When Scattergood discovers Smitken's financial difficulties, he decides try to do something to help the professor out. He learns that the Broadway producer Harris is an avid fisherman. He travels to New York and convinces Harris to return to Coldriver with him, selling him on the area's excellent fishing. Once he has Harris in the area, he contrives excuse after excuse in order to keep him there, delaying him long enough so that he is still in town when Stewart's show is going on. Since he has several hours to kill before he has to board a train back to the city, Scattergood convinces Harris to attend the USO benefit show. Despite Sally's attempts to derail her, Betty appears in the show, and this time wows Harris with her performance of swing tunes. Harris immediately signs her for his next Broadway production after the show.

==Cast==

- Guy Kibbee as Scattergood Baines
- Gloria Warren as Betty Palmer
- Dick Hogan as Tommy Stewart
- Leonid Kinskey as Professor Vladimir Smitken
- Helen Parrish as Sally Benson
- Billy Lenhart as Butch
- Kenneth Brown as Buddy
- Dink Trout as Pliny Picket
- Pierre Watkin as Brock Harris
- Lee "Lasses" White as Ed Potts
- Fern Emmett as Clara Potts
- Ed Waller as Lem
- Kay Linaker as Mme. Dolores
- Grace Costello as Tap dancer
- Christine McIntyre as Secretary

(cast list as per AFI database)

==Production==
The sixth and final installment in the Scattergood Baines film series, it was the only one of the series which was a musical. In July 1942 it was announced that Guy Kibbee would star in the picture, at that time named Scattergood Swings It, to be produced by Jerrold T. Brandt, who had produced the other five Scattergood films. Right after Kibbee was announced, Gloria Warren was given the female lead in the picture. In August, Christy Cabanne was assigned as the film's director. The score included the songs "The Flag's Still There, Mr. Key, " words and music by George Jessel and Ben Oakland, and "I Heard You Cry Last Night," words and music by Jerrie Kruger and Ted Grouya.

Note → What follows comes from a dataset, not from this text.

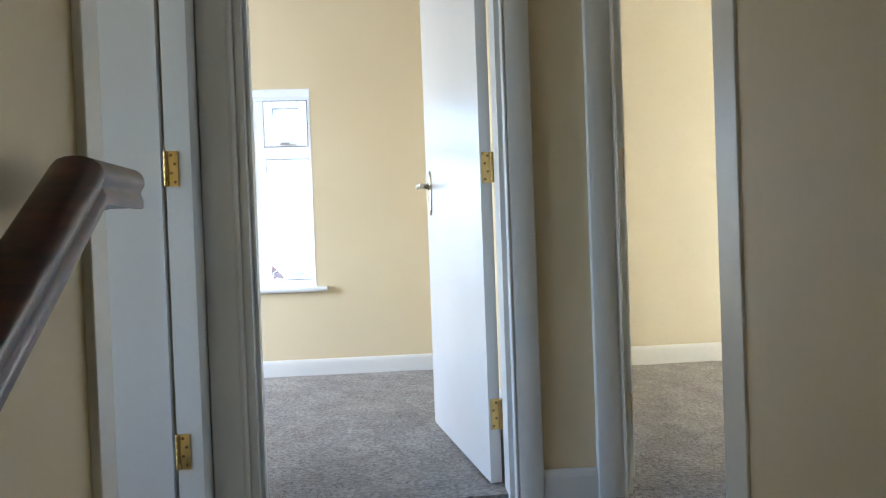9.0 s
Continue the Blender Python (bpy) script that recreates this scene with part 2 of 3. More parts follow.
def sweep(bm, profile, path, side):
    """Sweep a closed profile of (across, up) along a polyline with mitred joints. side(i): the across direction of segment i."""
    pts = [Vector(p) for p in path]
    segs = [(pts[i + 1] - pts[i]).normalized() for i in range(len(pts) - 1)]
    rings = []
    for i, p in enumerate(pts):
        k = min(i, len(segs) - 1)
        d = segs[k]
        a = Vector(side(k)).normalized()
        u = d.cross(a) if d.cross(a).z > 0 else a.cross(d)
        plane = d if i in (0, len(pts) - 1) else (segs[i - 1] + segs[i]).normalized()
        ring = []
        for s, h in profile:
            q = p + a * s + u * h
            ring.append(bm.verts.new(q + d * ((p - q).dot(plane) / d.dot(plane))))
        rings.append(ring)
    n = len(profile)
    for r, q in zip(rings, rings[1:]):
        for k in range(n):
            bm.faces.new((r[k], r[(k + 1) % n], q[(k + 1) % n], q[k]))
    bm.faces.new(rings[0][::-1])
    bm.faces.new(rings[-1])
    return bm


def mesh_of(name, bm, mat, smooth=0.0):
    bmesh.ops.recalc_face_normals(bm, faces=bm.faces[:])
    me = bpy.data.meshes.new(name)
    if smooth:
        for f in bm.faces:
            f.smooth = True
        for e in bm.edges:
            if len(e.link_faces) == 2 and e.calc_face_angle(0) > radians(smooth):
                e.smooth = False
    bm.to_mesh(me)
    bm.free()
    for mm in mat if isinstance(mat, (list, tuple)) else (mat,):
        me.materials.append(mm)
    return me


def part(name, bm, mat, parent=None, label="", smooth=0.0):
    ob = new(name, mesh_of(name, bm, mat, smooth))
    if parent is not None:
        ob.parent = parent
        ob.matrix_parent_inverse = parent.matrix_basis.inverted()
    if label:
        ob["label"] = label
    return ob


def thing(name, label, category, group="", kind="", at=(0, 0, 0)):
    ob = new(name)
    ob.matrix_basis = Matrix.Translation(at)
    ob.empty_display_size = 0.1
    return tagged(ob, label, category, group, kind)


def structure(name, bm, mat, label, category, smooth=0.0):
    return tagged(part(name, bm, mat, smooth=smooth), label, category, "", "structure")


def wall(name, axis, a0, a1, u0, u1, z0, z1, holes, label, mat=None):
    """A wall between a0 and a1 on axis ("x" or "y"), from u0 to u1 along the other one, with holes (u0, u1, z0, z1) through it."""
    us = sorted({u0, u1, *(h[0] for h in holes), *(h[1] for h in holes)})
    zs = sorted({z0, z1, *(h[2] for h in holes), *(h[3] for h in holes)})
    us, zs = [u for u in us if u0 <= u <= u1], [z for z in zs if z0 <= z <= z1]

    def solid(i, j):
        if not (0 <= i < len(us) - 1 and 0 <= j < len(zs) - 1):
            return False
        u, z = (us[i] + us[i + 1]) / 2, (zs[j] + zs[j + 1]) / 2
        return not any(h[0] < u < h[1] and h[2] < z < h[3] for h in holes)

    bm = bmesh.new()

    def vert(a, u, z):
        return bm.verts.new((a, u, z) if axis == "x" else (u, a, z))

    def quad(*c):
        bm.faces.new([vert(*p) for p in c])

    for i in range(len(us) - 1):
        for j in range(len(zs) - 1):
            if not solid(i, j):
                continue
            p, q, r, s = us[i], us[i + 1], zs[j], zs[j + 1]
            for a in (a0, a1):
                quad((a, p, r), (a, q, r), (a, q, s), (a, p, s))
            if not solid(i - 1, j):
                quad((a0, p, r), (a1, p, r), (a1, p, s), (a0, p, s))
            if not solid(i + 1, j):
                quad((a0, q, r), (a1, q, r), (a1, q, s), (a0, q, s))
            if not solid(i, j - 1):
                quad((a0, p, r), (a1, p, r), (a1, q, r), (a0, q, r))
            if not solid(i, j + 1):
                quad((a0, p, s), (a1, p, s), (a1, q, s), (a0, q, s))
    bmesh.ops.remove_doubles(bm, verts=bm.verts[:], dist=1e-5)
    return structure(name, bm, mat or CREAM, label, "wall")


# Main sizes
RISE, GOING = 0.19, 0.245
STAIR_W = 0.858
WALL_L, WALL_R, WALL_F = -0.072, 0.893, 1.013
SKEW = 0.0165  # the landing wall runs slightly out of square
FLOOR_G, FLOOR_U, FLOOR_B, CEIL = -1.90, 0.765, 0.776, 2.965
LOW = FLOOR_U - 0.2
DOOR_TOP = FLOOR_U + 1.98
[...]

Trade screenings of the film occurred on January 18 and 19, 1943. The film premiered on January 22, after which it was announced that it would be released nationwide in the United States on February 22. Shortly after its release, Cinderella Swings It was given a class A-1 rating by the National Legion of Decency, making it unobjectionable for general audiences.

==Reception==
The Film Daily panned the film, calling it "unimaginative", and "loaded with hoakum". They did not like the script by Michael L. Simmons, and found Cabanne's direction dull. The one bright spot for them was the performance of Gloria Warren, and they felt that Kibbee handled his role capably. Harrison's Reports gave Cinderella Swings It a poor rating, although they did say that the film was the best of the Scattergood series, and they enjoyed Warren's performance.